## Material
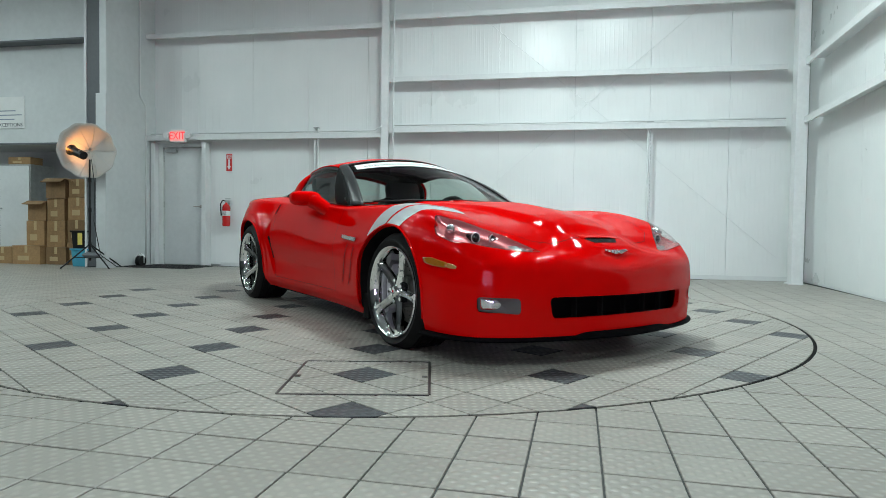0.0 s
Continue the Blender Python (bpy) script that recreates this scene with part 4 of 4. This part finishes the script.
rows = [splitter_rows(0.05, 0.144), splitter_rows(0.0, 0.144), splitter_rows(-0.008, 0.139), splitter_rows(-0.015, 0.132), splitter_rows(-0.013, 0.124), splitter_rows(0.12, 0.12)]
for p in rows[0] + rows[1]:
    p.z += 0.014 * float(smooth01((0.34 - abs(p.y)) / 0.06))
half = len(rows[0])
vs = [p for r in rows for p in r + [Vector((q.x, -q.y, q.z)) for q in r[-2::-1]]]
nn = 2 * half - 1
fs = [(r * nn + i, r * nn + i + 1, (r + 1) * nn + i + 1, (r + 1) * nn + i) for r in range(len(rows) - 1) for i in range(nn - 1)]
part_mesh("front_splitter", vs, fs, noisy("deep_black_splitter", (0.0025, 0.0025, 0.003), 0.6, 0.1, 8.0, spec=0.03), car, "black front splitter lip", smooth=True)

# nose emblem: two small crossed flags
em = drop_on(0.776, 0.0, "top", 0.008)
bm = bmesh.new()
for s in (-1, 1):
    turn = Matrix.Rotation(radians(s * 24), 4, "Z")
    for k in range(4):
        box(bm, -0.020 + 0.003 * k, 0.016 - 0.002 * k, s * (0.008 + 0.018 * k), s * (0.021 + 0.018 * k), 0.001 * (k % 2), 0.005 + 0.001 * (k % 2), bevel=0.0015, turn=turn)
    box(bm, -0.04, 0.012, s * 0.002, s * 0.007, 0, 0.006, turn=turn)
ob = part("nose_emblem", bm, BADGE, car, "small silver crossed-flag nose emblem")
ob.matrix_basis = Matrix.Translation(em) @ Euler((0, radians(42), 0)).to_matrix().to_4x4() @ Matrix.Diagonal((0.7, 1.2, 1, 1))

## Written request
The data above needs to be retyped exactly, with the images left out.

## Finished answer
0.0 s
Continue the Blender Python (bpy) script that recreates this scene with part 4 of 4. This part finishes the script.
rows = [splitter_rows(0.05, 0.144), splitter_rows(0.0, 0.144), splitter_rows(-0.008, 0.139), splitter_rows(-0.015, 0.132), splitter_rows(-0.013, 0.124), splitter_rows(0.12, 0.12)]
for p in rows[0] + rows[1]:
    p.z += 0.014 * float(smooth01((0.34 - abs(p.y)) / 0.06))
half = len(rows[0])
vs = [p for r in rows for p in r + [Vector((q.x, -q.y, q.z)) for q in r[-2::-1]]]
nn = 2 * half - 1
fs = [(r * nn + i, r * nn + i + 1, (r + 1) * nn + i + 1, (r + 1) * nn + i) for r in range(len(rows) - 1) for i in range(nn - 1)]
part_mesh("front_splitter", vs, fs, noisy("deep_black_splitter", (0.0025, 0.0025, 0.003), 0.6, 0.1, 8.0, spec=0.03), car, "black front splitter lip", smooth=True)

# nose emblem: two small crossed flags
em = drop_on(0.776, 0.0, "top", 0.008)
bm = bmesh.new()
for s in (-1, 1):
    turn = Matrix.Rotation(radians(s * 24), 4, "Z")
    for k in range(4):
        box(bm, -0.020 + 0.003 * k, 0.016 - 0.002 * k, s * (0.008 + 0.018 * k), s * (0.021 + 0.018 * k), 0.001 * (k % 2), 0.005 + 0.001 * (k % 2), bevel=0.0015, turn=turn)
    box(bm, -0.04, 0.012, s * 0.002, s * 0.007, 0, 0.006, turn=turn)
ob = part("nose_emblem", bm, BADGE, car, "small silver crossed-flag nose emblem")
ob.matrix_basis = Matrix.Translation(em) @ Euler((0, radians(42), 0)).to_matrix().to_4x4() @ Matrix.Diagonal((0.7, 1.2, 1, 1))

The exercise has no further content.